The defining question behind “Dark Matter” can be summed up by the title of the first episode: “Are You Happy in Your Life?” “It has its own suburban kind of esoteric, pensive pondering about it that I think is superhuman rather than supernatural,” Edgerton said.

And if you learn a little about a subject that gave you fits in high school, Connolly said, that’s great, too. “I think science is exciting personally,” she said. “If people take that away from it, good.

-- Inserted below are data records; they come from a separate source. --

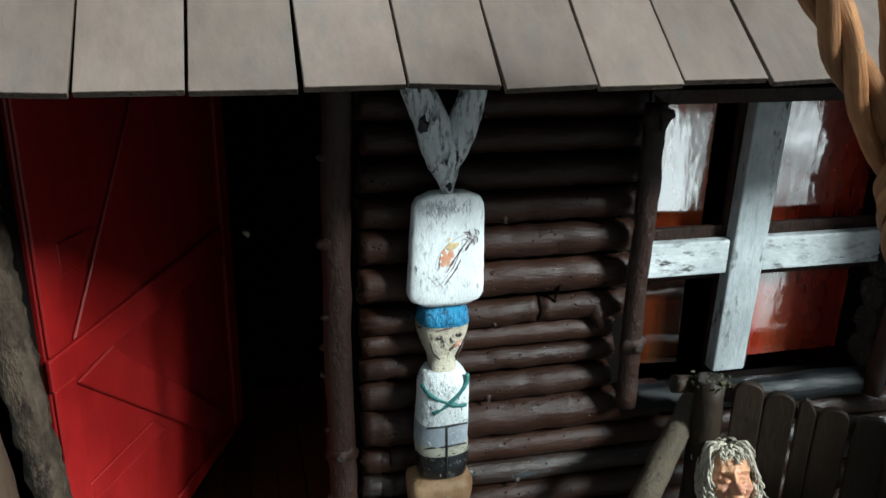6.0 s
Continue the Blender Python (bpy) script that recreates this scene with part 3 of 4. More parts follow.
# ---- the red door ----
def build_door():
    hinge = Vector((-0.1964, 0.009, 0))
    d, nrm = Vector((0.525, 0.851, 0)), Vector((0.851, -0.525, 0))
    wide, top = 0.116, 0.2435
    low = lambda u: 0.0243 + 0.3 * u

    def slab(corners, front, back, bevel=0.0006):
        bm = bmesh.new()
        v = [[bm.verts.new(hinge + d * u + nrm * o + Vector((0, 0, z))) for u, z in corners] for o in (front, back)]
        bm.faces.new(v[0])
        bm.faces.new(v[1][::-1])
        k = len(corners)
        for i in range(k):
            bm.faces.new((v[0][i], v[1][i], v[1][(i + 1) % k], v[0][(i + 1) % k]))
        bmesh.ops.recalc_face_normals(bm, faces=bm.faces)
        bmesh.ops.bevel(bm, geom=list(bm.edges), offset=bevel, segments=1, affect="EDGES")
        return bm
    door = tagged(part("door_1", slab([(0, low(0)), (wide, low(wide)), (wide, top), (0, top)], 0.0, -0.003), M_RED), "open red plank door with braces", "door", kind="structure")
    e = wide - 0.0004
    part("rail", slab([(0.0004, low(0)), (e, low(e)), (e, 0.0605), (0.0004, 0.041)], 0.0024, 0.0), M_RED, door)
    part("rail", slab([(-0.001, 0.1357), (e - 0.008, 0.148), (e - 0.008, 0.162), (-0.001, 0.1478)], 0.0026, 0.0002), M_RED, door)
    part("rail", slab([(0.0113, 0.0815), (0.0585, 0.0868), (0.05, 0.0952), (0.0113, 0.0905)], 0.001, 0.0001), M_RED, door)
    part("rail", slab([(0.0113, 0.1735), (0.024, 0.1755), (0.031, 0.187), (0.0113, 0.186)], 0.001, 0.0001), M_RED, door)
    part("stile", slab([(0.0003, 0.0415), (0.011, 0.0433), (0.011, 0.1369), (0.0003, 0.1356)], 0.0018, 0.0), M_RED, door)
    part("stile", slab([(0.0003, 0.1482), (0.011, 0.1496), (0.011, top), (0.0003, top)], 0.0018, 0.0), M_RED, door)
    part("stile", slab([(wide - 0.0078, 0.0595), (wide - 0.0003, 0.061), (wide - 0.0003, top), (wide - 0.0078, top)], 0.0022, 0.0), M_RED, door)
    part("brace", slab([(0.0112, 0.1335), (0.0965, 0.0585), (0.1, 0.0715), (0.0315, 0.139)], 0.0018, 0.0001), M_RED, door)
    part("brace", slab([(0.0122, 0.1497), (0.0235, 0.1512), (0.0765, top - 0.002), (0.0645, top - 0.002)], 0.0018, 0.0001), M_RED, door)
    bm = bmesh.new()
    tube(bm, [(-0.1283, 0.1075, 0.157, 0.0011), (-0.127, 0.106, 0.1562, 0.0014), (-0.1262, 0.105, 0.155, 0.0008)], 8)
    part("latch", bm, M_PALE, door, "small pale latch")


build_door()


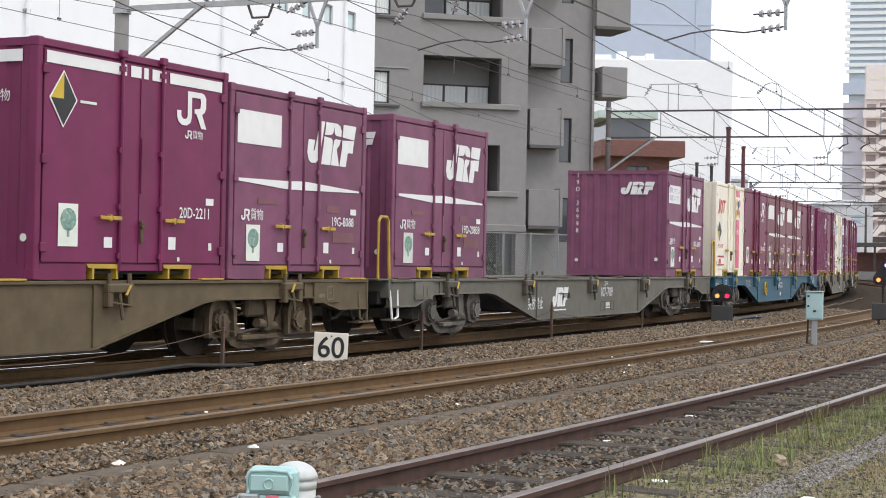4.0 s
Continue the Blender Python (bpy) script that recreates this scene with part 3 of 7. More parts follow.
def cabinet():
    t = tagged(empty("trackside_cabinet"), "pale teal steel junction cabinet on a concrete post", "cabinet")
    bm = BM()
    box(bm, -0.10, 0.10, -0.155, 0.155, 0.42, 0.93, 0.012)
    part("box", bm, "mintgrey", t)
    bm = BM()
    box(bm, -0.115, -0.102, -0.14, 0.14, 0.45, 0.90, 0.005)
    d = part("door", bm, "mintgrey", t)
    for z in (0.84, 0.66):
        bm = BM()
        box(bm, -0.128, -0.116, 0.09, 0.13, z, z + 0.03)
        part("hinge", bm, "black", d)
    bm = BM()
    box(bm, -0.135, -0.116, -0.03, 0.02, 0.57, 0.60, 0.003)
    part("handle", bm, "black", d)
    bm = BM()
    box(bm, -0.13, 0.12, -0.17, 0.17, 0.93, 0.95, 0.006)
    part("cap", bm, "mintgrey", t)
    bm = BM()
    box(bm, -0.05, 0.05, -0.055, 0.055, -0.2, 0.42, 0.01)
    part("post", bm, "galv", t)
    part("conduit", tube(BM(), [(-0.08, 0.11, 0.43), (-0.09, 0.115, 0.2), (-0.12, 0.13, -0.05)], 0.02, 6), "hose", t)
    t.matrix_basis = Matrix.Translation((30.35, 8.2, -0.1)) @ Matrix.Rotation(radians(14), 4, "Z")


cabinet()


def mint_post():
    t = tagged(empty("marker_post"), "white capped round post with a padlocked pale mint box", "post")
    bm = BM()
    cyl(bm, (0, 0, -0.3), (0, 0, 0.592), 0.074, 28)
    part("post", bm, "capwhite", t, "", True)
    bm = BM()
    ring = []
    for k in range(8):
        q = k * math.pi / 14
        r, z = 0.081 * math.cos(q), 0.590 + 0.060 * math.sin(q)
        ring.append([bm.verts.new((r * math.cos(i * math.pi / 14), r * math.sin(i * math.pi / 14), z)) for i in range(28)])
    for lo, hi in zip(ring, ring[1:]):
        for i in range(28):
            bm.faces.new((lo[i], lo[(i + 1) % 28], hi[(i + 1) % 28], hi[i]))
    bm.faces.new(ring[0][::-1])
    part("cap", bm, "capwhite", t, "white domed cap", True)
    for z in (0.30, 0.49):
        bm = BM()
        cyl(bm, (0, 0, z), (0, 0, z + 0.035), 0.0765, 28)
        box(bm, 0.0, 0.025, -0.090, -0.074, z - 0.004, z + 0.039, 0.003)
        part("band", bm, "poleconc", t, "grey steel band")
    part("collar", cyl(BM(), (0, 0, 0.555), (0, 0, 0.589), 0.0765, 28), "capwhite", t, "", True)
    bm = BM()
    box(bm, -0.145, -0.07, -0.035, 0.140, 0.260, 0.642, 0.018)
    b = part("box", bm, "mint", t, "pale mint plastic case")
    bm = BM()
    box(bm, -0.168, -0.145, -0.030, 0.135, 0.553, 0.637, 0.012)
    l = part("lid", bm, "mint", b)
    bm = BM()
    box(bm, -0.176, -0.168, -0.014, 0.118, 0.565, 0.620, 0.004)
    part("raised_panel", bm, "mint", l)
    part("rim", tube(BM(), [(-0.170, 0.126, 0.556), (-0.170, 0.131, 0.610), (-0.170, 0.118, 0.632), (-0.170, 0.052, 0.636), (-0.170, -0.012, 0.632), (-0.170, -0.026, 0.610), (-0.170, -0.022, 0.556)], 0.006, 8), "mint", l)
    part("ring", tube(BM(), [(-0.178, 0.052 + 0.017 * math.cos(k * 0.5236), 0.590 + 0.017 * math.sin(k * 0.5236)) for k in range(13)], 0.003, 5), "mint", l)
    bm = BM()
    box(bm, -0.171, -0.145, -0.038, 0.142, 0.529, 0.550, 0.005)
    part("flange", bm, "mint", b)
    bm = BM()
    box(bm, -0.166, -0.145, -0.030, 0.135, 0.270, 0.527, 0.012)
    part("lid", bm, "mint", b)
    bm = BM()
    box(bm, -0.20, -0.168, 0.085, 0.150, 0.533, 0.555, 0.004)
    box(bm, -0.178, -0.168, 0.085, 0.105, 0.515, 0.555, 0.003)
    part("hasp", bm, "galv", b, "grey steel hasp")
    bm = BM()
    box(bm, -0.175, -0.1665, 0.018, 0.062, 0.522, 0.551)
    part("sticker", bm, "pink", b, "red sticker")
    bm = BM()
    box(bm, -0.172, -0.1662, 0.048, 0.096, 0.471, 0.507)
    part("window", bm, "black", b, "small dark window")
    bm = BM()
    tube(bm, [(-0.192, 0.128, 0.510), (-0.190, 0.122, 0.537), (-0.190, 0.132, 0.553), (-0.194, 0.150, 0.551), (-0.198, 0.162, 0.533), (-0.198, 0.158, 0.505)], 0.006, 8)
    k = part("padlock", bm, "galv", t, "black padlock hanging askew on the hasp")
    bm = BM()
    box(bm, -0.012, 0.012, -0.033, 0.033, -0.062, 0.0, 0.008)
    body = part("lock_body", bm, "black", k, "black lock body")
    body.matrix_basis = Matrix.Translation((-0.195, 0.150, 0.512)) @ Matrix.Rotation(radians(-28), 4, "X")
    t.matrix_basis = Matrix.Translation((5.007, 3.196, -0.08)) @ Matrix.Rotation(radians(20), 4, "Z")


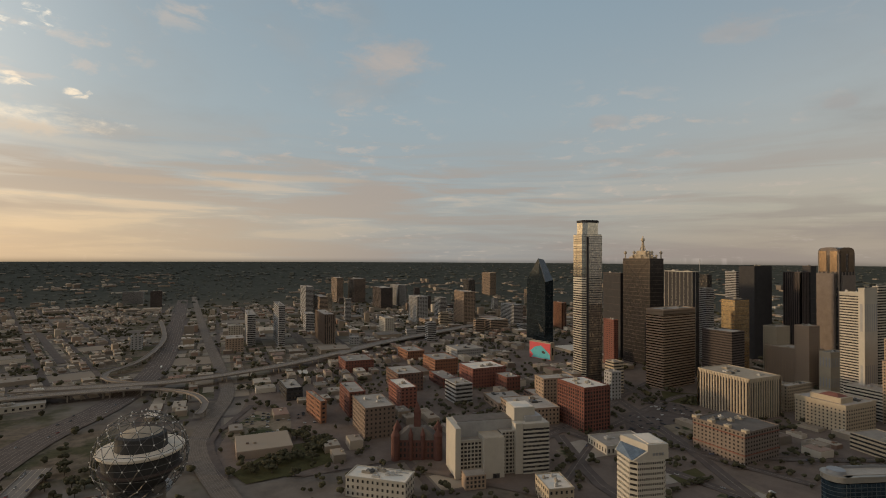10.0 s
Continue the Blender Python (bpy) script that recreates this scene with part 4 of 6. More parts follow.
for k in (0.02, 0.34, 0.66, 0.98):
    part("pavilion", Geo().box(wx * 0.02 - 1, wy * k - 3, h, wx * 0.02 + 5, wy * k + 3, h + 3.5), "stone_cream", old)
for k in (0.3, 0.85):
    part("belt_course", BUILT.setdefault("belt", ring_mesh("belt_course", wx, wy, 0.6, 1.0, "brick_red")), None, old).location.z = h * k
x, y, a, wx, wy, h = -99.6, 805.1, 68, 62.0, 62.0, 34.6
old = building(x, y, a, wx, wy, h, "holes", "stone_cream", "glass_dark", "old cream stone terminal block with arched windows", plant=5, head=3)
part("penthouse", Geo().box(wx * 0.1, wy * 0.15, h, wx * 0.5, wy * 0.75, h + 7), "stone_cream", old)
part("hipped_roof", Geo().prism([(wx * 0.12, wy * 0.2), (wx * 0.45, wy * 0.2), (wx * 0.45, wy * 0.6), (wx * 0.12, wy * 0.6)], h + 7, h + 10, [(wx * 0.25, wy * 0.3), (wx * 0.32, wy * 0.3), (wx * 0.32, wy * 0.5), (wx * 0.25, wy * 0.5)]), "brick_red", old)
building(-59.3, 898.0, 68, 40.9, 62.0, 39.2, "bands", "stone_white", "glass_dark", "long pale banded block behind the terminal")
building(48.5, 867.1, 68, 83.1, 46.0, 54.3, "bands", "stone_white", "glass_dark", "white banded office slab with flat roof", floor=4.4, plant=4)
building(1.1, 910.6, 78, 58.8, 55.1, 41.1, "bands", "stone_white", "glass_dark", "white banded office slab beside another", floor=4.4, plant=4)
building(-3.4, 767.4, 68, 62.0, 39.8, 30.5, "holes", "stone_tan", "glass_dark", "tan stone courthouse block", plant=4)
building(-35.4, 719.8, 60, 40.3, 62.0, 18.3, "bands", "stone_cream", "glass_dark", "low wedge-shaped parking block", plant=2)
building(-28.9, 899.5, 68, 44.2, 46.7, 108.3, "holes", "stone_tan", "glass_dark", "stepped tan stone tower")
building(-41.3, 879.0, 68, 41.7, 33.2, 82.1, "holes", "stone_tan", "glass_dark", "lower tan stone block")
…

Science is super captivating and sexy.”

While acknowledging their imperative to entertain, Crouch and Ben-Zekry also see a higher purpose in putting science front and center, especially in an age when the very concept of facts is increasingly under attack.

“I hope shows like these will go a long way toward uniting thought and reminding people that we’re all in this together,” Ben-Zekry said. “That you don’t have to believe the same things as me, but science can at least give us some objective reality.”

As Crouch sees it, the current climate is enough to make one feel like they’ve tumbled into an alternative reality. Just like Jason.

“Especially post-2016, it feels like we all slipped into another dimension, with this notion of fake news and the question of what is real anymore,” he said. “There’s a destruction of truth and reality. I think we all still want to understand what reality is.”